Greater Houston Latinos have played an outsized role in growing the region’s economy in recent years, according to a study published this week.

From 2018 to 2021, Latinos were responsible for 68.3% of the metropolitan area’s gross domestic product growth despite making up about 40% of the population.

The study, funded by Bank of America, found the share of Latinos in the Houston metro’s labor force grew by 39% from 2010 to 2021, compared to only 14% for non-Latinos in the same period. Researchers from California Lutheran University and UCLA’s Center for the Study of Latino Health and Culture produced the analysis.

“Those increased numbers have allowed the region to grow and prosper, and jobs have been brought to these areas and businesses,” said longtime Houston Hispanic Chamber of Commerce president Laura Murillo. She added that Houston suburbs with growing Latino populations, such as Katy and Spring, are some of the biggest beneficiaries of the growth.

Researchers cited Greater Houston’s young Latino population to explain the economic boost in recent years. (About a third of the city’s Hispanic population is under 18, and 43% is between 18 and 44, according to the University of Houston’s Hobby School of Public Affairs.)

The Cal Lutheran and UCLA study said the metro’s coming-of-age Latinos are “overwhelmingly” second- and third-generation Americans, and the number of Latinos with a bachelor’s degree grew at a rate 2.9 times that of non-Latinos from 2010-21.

These shifts, though more evident in the Houston area, have also played out on larger scales despite the disproportionately high mortality rates Latinos faced in the first years of the COVID-19 pandemic.

The study said that in 2021, Latinos contributed $581.2 billion to the Texas economy, with the top sectors being finance and real estate, government, professional and business services, mining and quarrying, and construction.

And across the country, the Latino population’s total economic output in 2021 was $3.2 trillion. The Latino GDP grew by 7.1% that year, about 2% more than that of non-Latinos.

Murillo said she hopes studies like this will influence how companies, from small businesses to large corporations, market toward and hire Latino consumers and workers. The purchasing power of U.S. Latinos reached $3.4 trillion in 2021, according to an Arizona State University study published last year.

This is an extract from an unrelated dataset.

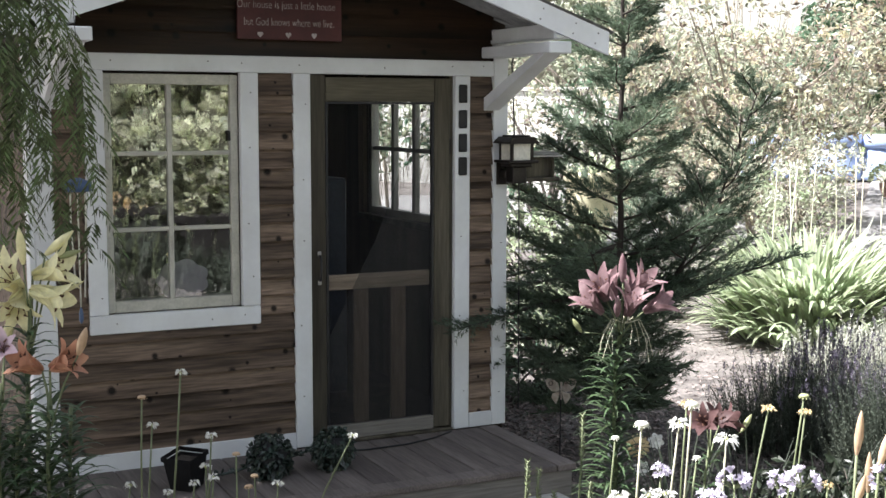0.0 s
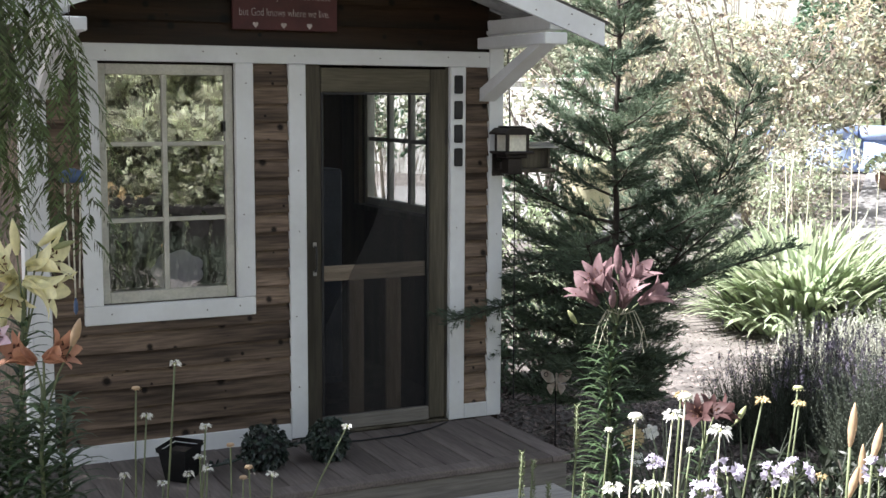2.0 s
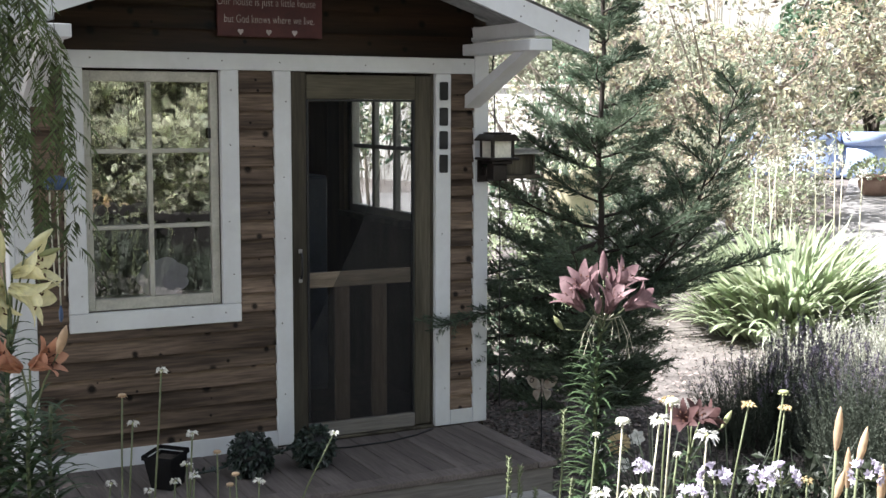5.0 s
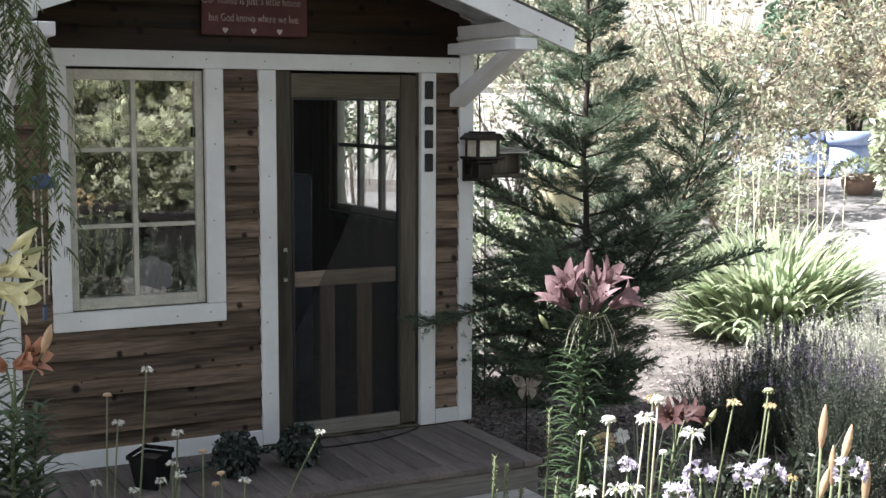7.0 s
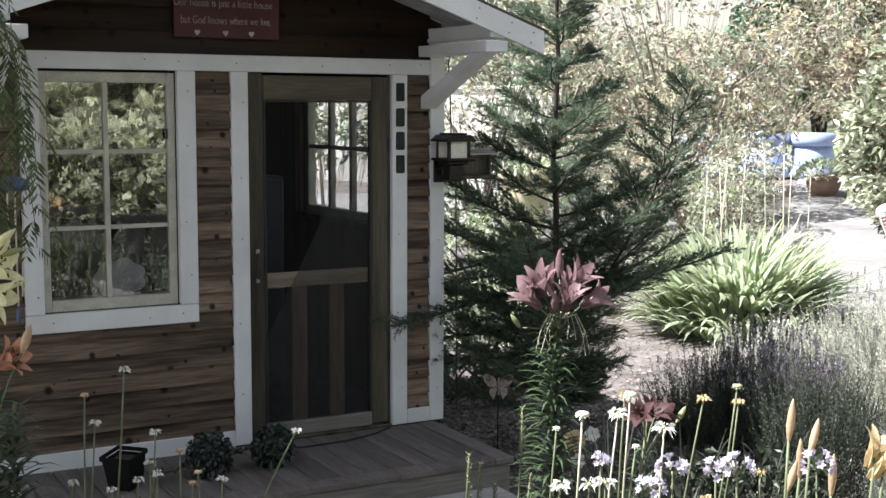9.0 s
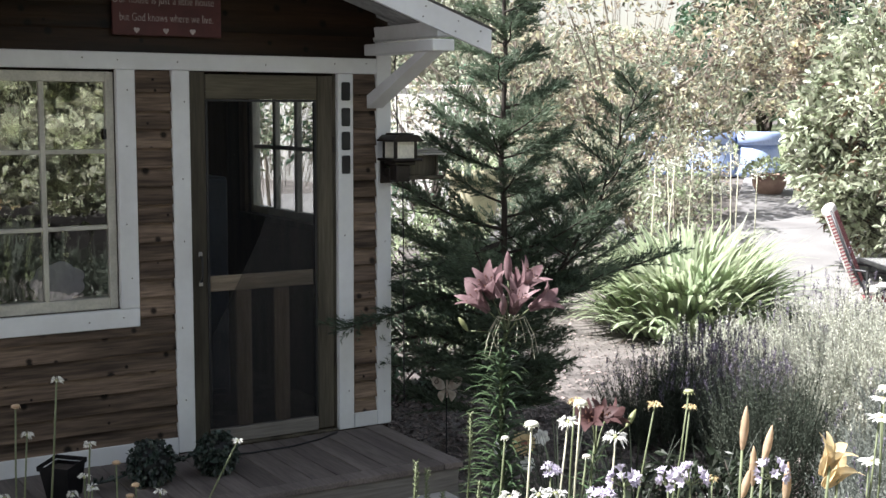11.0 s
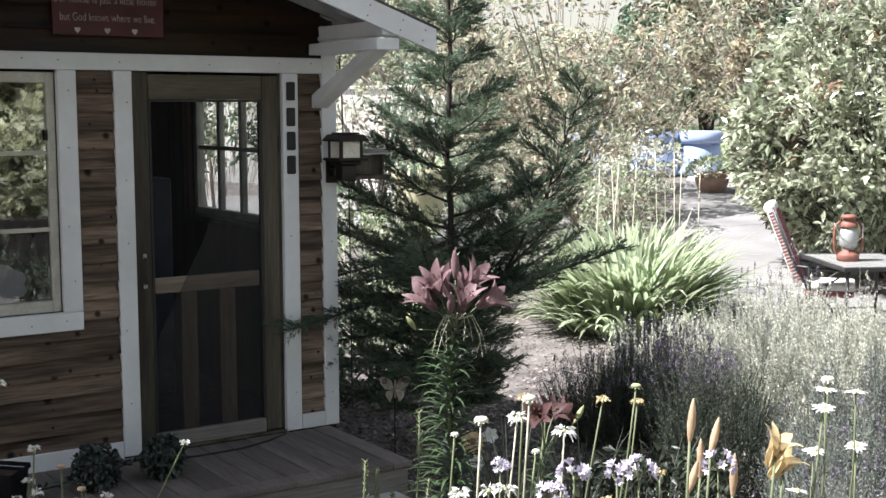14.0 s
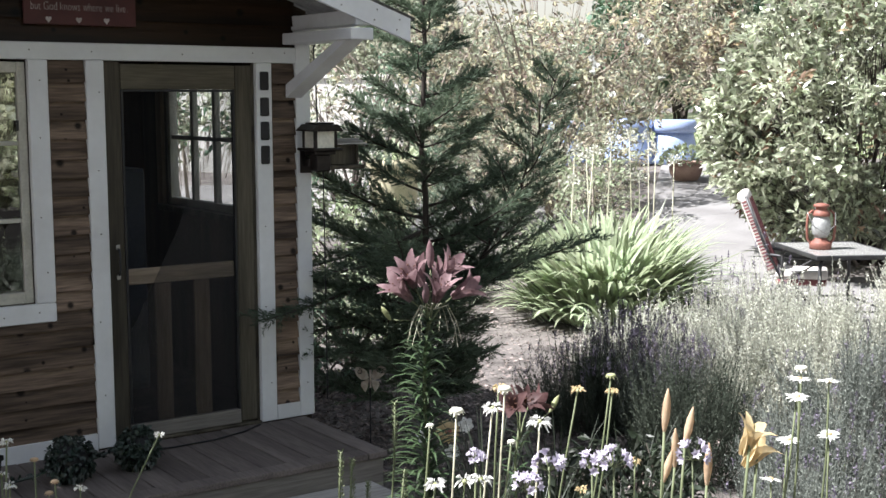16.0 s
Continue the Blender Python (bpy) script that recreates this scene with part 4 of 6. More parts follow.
M_DARKFENCE = wood("dark_fence_boards", (0.05, 0.047, 0.043), (0.028, 0.026, 0.024), "x", knots=False)
fence = thing("garden_fence", (1.0, -8.8, ground_z(1.0, -8.8)), "dark stained timber garden fence with a broad top rail", "fence")
fz = fence.location.z
part("top_rail", block(-5, 6, -0.07, 0.07, 0.55 - fz, 0.66 - fz, 0.006), M_DARKFENCE, fence)
part("rail", block(-5, 6, -0.03, 0.03, 0.24 - fz, 0.31 - fz, 0.006), M_RISER, fence)
for k in range(36):
    part("fence_board", block(-4.9 + k * 0.3, -4.9 + k * 0.3 + 0.26, 0.032, 0.05, -0.05, 0.50 - fz, 0.003), M_DARKFENCE, fence)
for k in range(12):
    part("post", block(-4.95 + k * 0.99, -4.85 + k * 0.99, -0.05, 0.05, -0.1, 0.549 - fz, 0.006), M_DARKFENCE, fence)

verge = Geo()
for i in range(2600):
    x, y = rnd(-4.5, 6.5), rnd(-8.6, -7.5)
    a = rnd(0, 6.28)
    verge.blade(Vector((x, y, ground_z(x, y))), Vector((math.cos(a) * rnd(0.05, 0.5), math.sin(a) * rnd(0.05, 0.5), 1)), rnd(0.3, 0.75), 0.028, bend=rnd(0.1, 0.7), seg=4)
tagged(verge.done("verge_grass", M_ROSEMARY), "rough green grass along the dark fence", "grass", kind="stuff")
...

“I can’t imagine there’s a corporation that can afford to overlook 45% of the demographic,” she said, referring to Latinos’ large share of Houston’s population. “And these are not anecdotal stories. These are hard facts. It’s data.”

A recent census data release revealed that the Houston metropolitan area grew by almost 140,000 last year, with Harris County accounting for more than a third of that growth.

Although the U.S. Census Bureau won’t release more detailed demographic information — such as population by age, sex, race and Hispanic origin — until this summer, the data shows much of the county’s population growth was fueled by international migration.

More than 41,100 immigrants moved to Harris County last year, second in the country only to Florida’s Miami-Dade County. We won’t know exactly how much Latinos contributed to that population growth until June, but Murillo sees a clear trend.

“As go Hispanics, so goes Houston,” Murillo said. “And the rest of the country for that matter.”